- [Stated problem] Transcribe, exactly as they appear, the line that contains "Continue the Blender", the line that contains "plant: a stem", and every line in between, and nothing else.

- [Material]

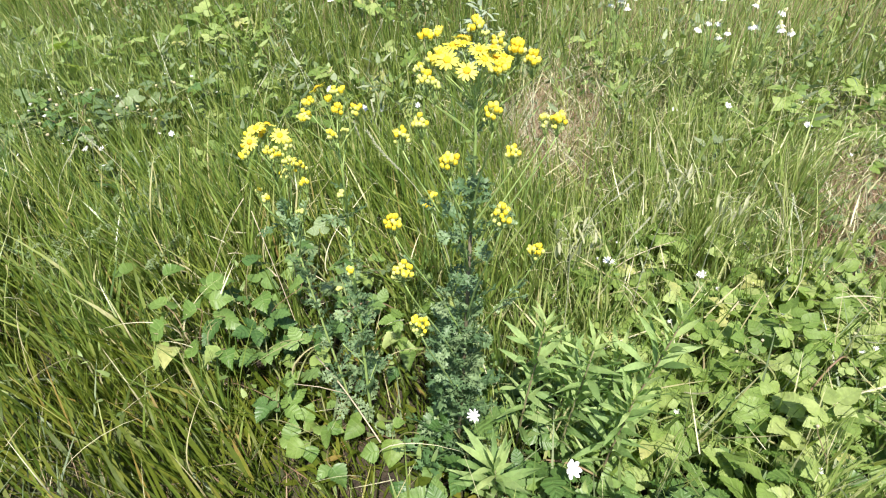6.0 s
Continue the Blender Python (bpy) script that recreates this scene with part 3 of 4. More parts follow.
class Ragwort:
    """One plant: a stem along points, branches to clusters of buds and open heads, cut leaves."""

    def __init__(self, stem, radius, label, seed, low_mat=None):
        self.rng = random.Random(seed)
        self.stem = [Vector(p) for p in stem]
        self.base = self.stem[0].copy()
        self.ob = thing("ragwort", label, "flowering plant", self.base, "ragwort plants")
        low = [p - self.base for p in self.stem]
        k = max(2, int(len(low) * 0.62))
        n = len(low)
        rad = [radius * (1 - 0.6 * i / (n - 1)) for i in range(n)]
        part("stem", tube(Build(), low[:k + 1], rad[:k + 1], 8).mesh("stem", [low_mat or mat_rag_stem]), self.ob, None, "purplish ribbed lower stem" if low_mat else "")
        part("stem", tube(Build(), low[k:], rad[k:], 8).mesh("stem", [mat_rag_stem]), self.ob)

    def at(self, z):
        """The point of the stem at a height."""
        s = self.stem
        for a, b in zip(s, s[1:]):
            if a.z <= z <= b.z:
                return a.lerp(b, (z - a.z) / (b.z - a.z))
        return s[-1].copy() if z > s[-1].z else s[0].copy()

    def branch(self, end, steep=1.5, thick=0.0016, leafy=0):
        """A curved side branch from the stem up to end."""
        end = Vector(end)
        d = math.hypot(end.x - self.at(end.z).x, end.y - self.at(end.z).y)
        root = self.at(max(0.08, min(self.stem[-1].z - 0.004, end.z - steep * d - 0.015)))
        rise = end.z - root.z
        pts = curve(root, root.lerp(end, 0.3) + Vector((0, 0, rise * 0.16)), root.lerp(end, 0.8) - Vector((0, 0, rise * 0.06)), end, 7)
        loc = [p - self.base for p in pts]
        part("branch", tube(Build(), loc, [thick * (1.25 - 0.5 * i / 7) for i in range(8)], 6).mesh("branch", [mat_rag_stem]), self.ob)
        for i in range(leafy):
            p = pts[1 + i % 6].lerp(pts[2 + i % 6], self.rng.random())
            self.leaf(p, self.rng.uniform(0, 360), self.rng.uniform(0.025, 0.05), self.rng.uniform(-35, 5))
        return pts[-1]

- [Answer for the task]
Continue the Blender Python (bpy) script that recreates this scene with part 3 of 4. More parts follow.
class Ragwort:
    """One plant: a stem along points, branches to clusters of buds and open heads, cut leaves."""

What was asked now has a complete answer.